The crew of Manley - from the 50s to the 80s - and no longer
separated by time and distance, began to close ranks for one
more celebration. It was a Norman Rockwell painting
titled: Camaraderie.
The men and women and children came
together to enjoy rare friendship and a brief Nashville experience
filled with music, entertainment, and tours. Because
Nashville and music are synonymous, you expect nothing but music, music, and
more music. After all, it is the home to all that is country
and has given birth to so many music stars. It is the home
of the new Grand Ole Opry and the modern Country Music Hall of Fame
but also the preserved Ryman Auditorium where the stage and the
walls still echo the birth of country. But
Nashville offers much, much more.
It is the home to Vanderbilt University and the Tennessee State
Museum.
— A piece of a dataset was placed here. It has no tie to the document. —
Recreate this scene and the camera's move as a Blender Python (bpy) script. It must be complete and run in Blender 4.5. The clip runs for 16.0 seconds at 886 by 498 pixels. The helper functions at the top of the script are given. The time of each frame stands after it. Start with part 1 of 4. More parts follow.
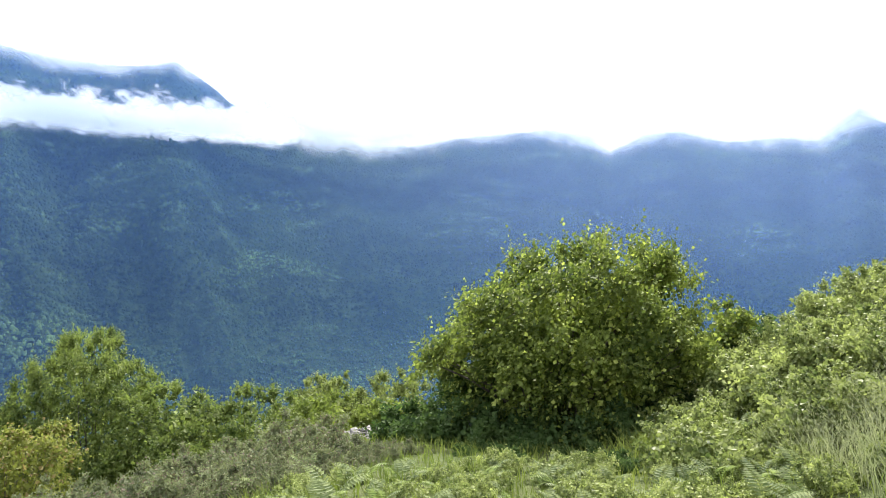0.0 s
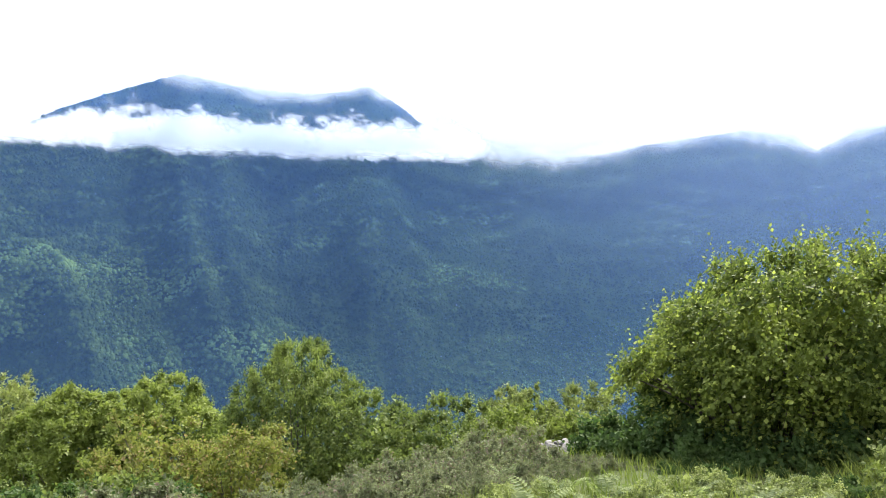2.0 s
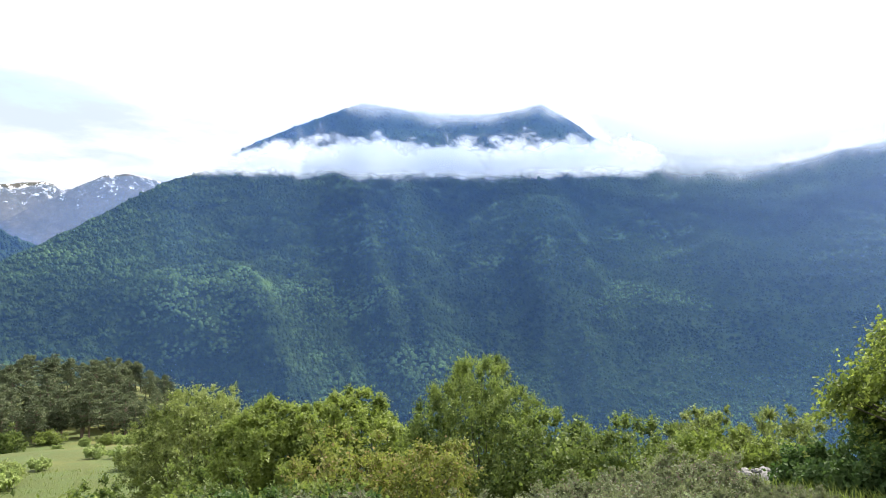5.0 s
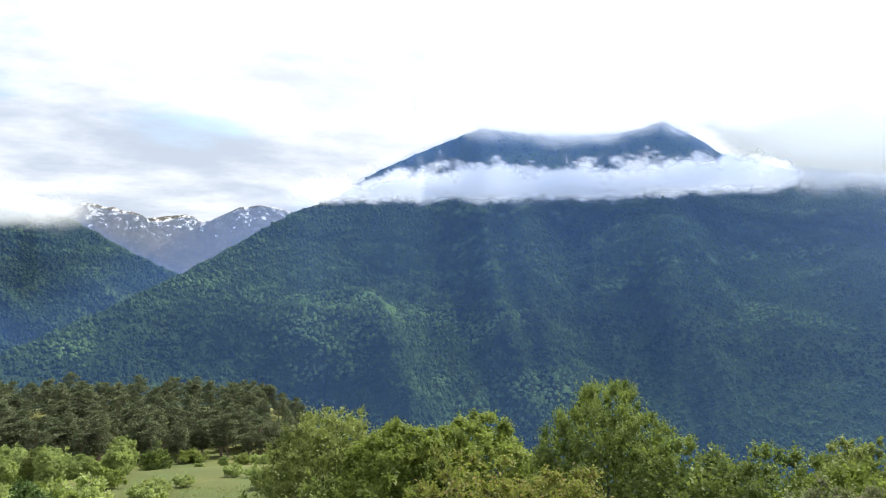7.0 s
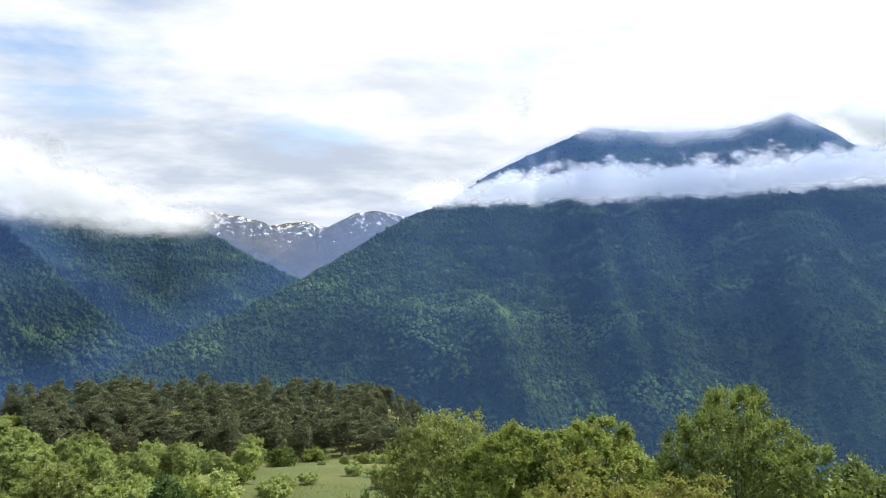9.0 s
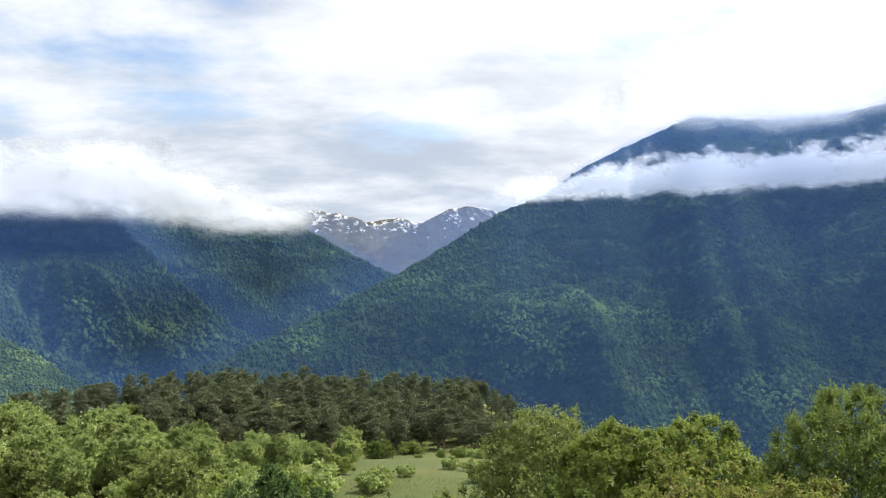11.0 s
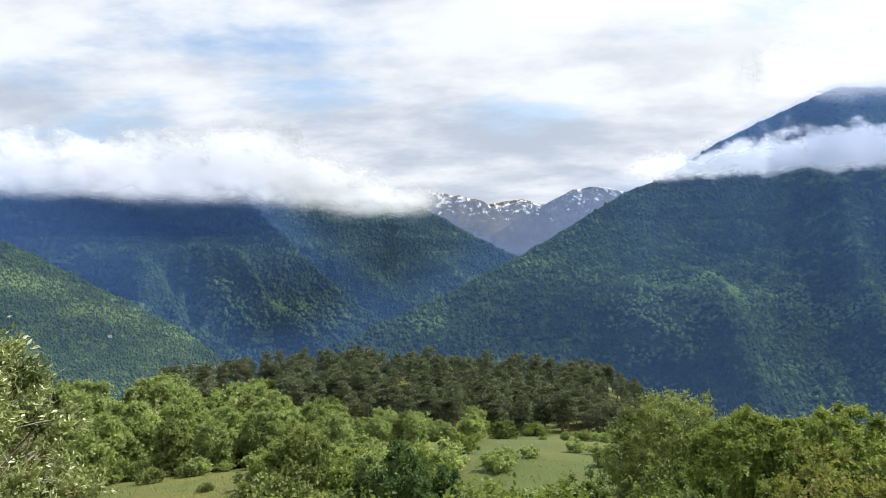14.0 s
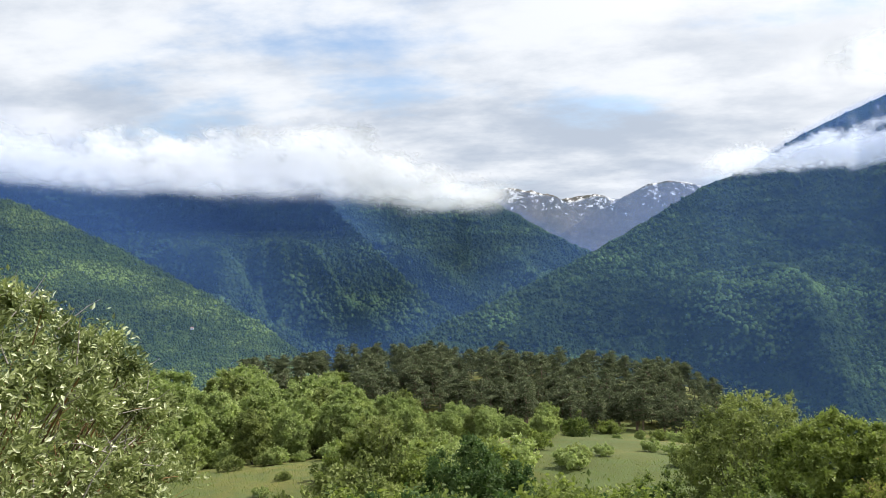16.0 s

Centrally located in downtown Nashville is the
Bicentennial Capitol Mall State Park nestled serenely in the
shadow of the State Capitol. The 19-acre park is designed to
complement the Tennessee Capitol building and give visitors a
taste of Tennessee's great history and natural wonder, and to
serve as a lasting monument to Tennessee's Bicentennial
celebration. Ante-bellum mansions line the countryside while
more recent residences of the country stars carve out spaces along
the mountains.
Of course there was entertainment and
without a doubt, the highlight was the
Saturday evening performance at the Grand Ole Opry when Lee
Greenwood appeared on stage to perform his famous God Bless The
USA, and predictably, the Manley crew were quick to rise to
their feet with a roaring ovation. The Association Banquet
on Sunday evening featured the music of Dennis Scott and his
orchestra, and Rik Roberts provided the homespun comedy.
When the farewell breakfast arrived on Monday morning so did the
realization that it would be at least another eighteen months
before all of us would congregate again.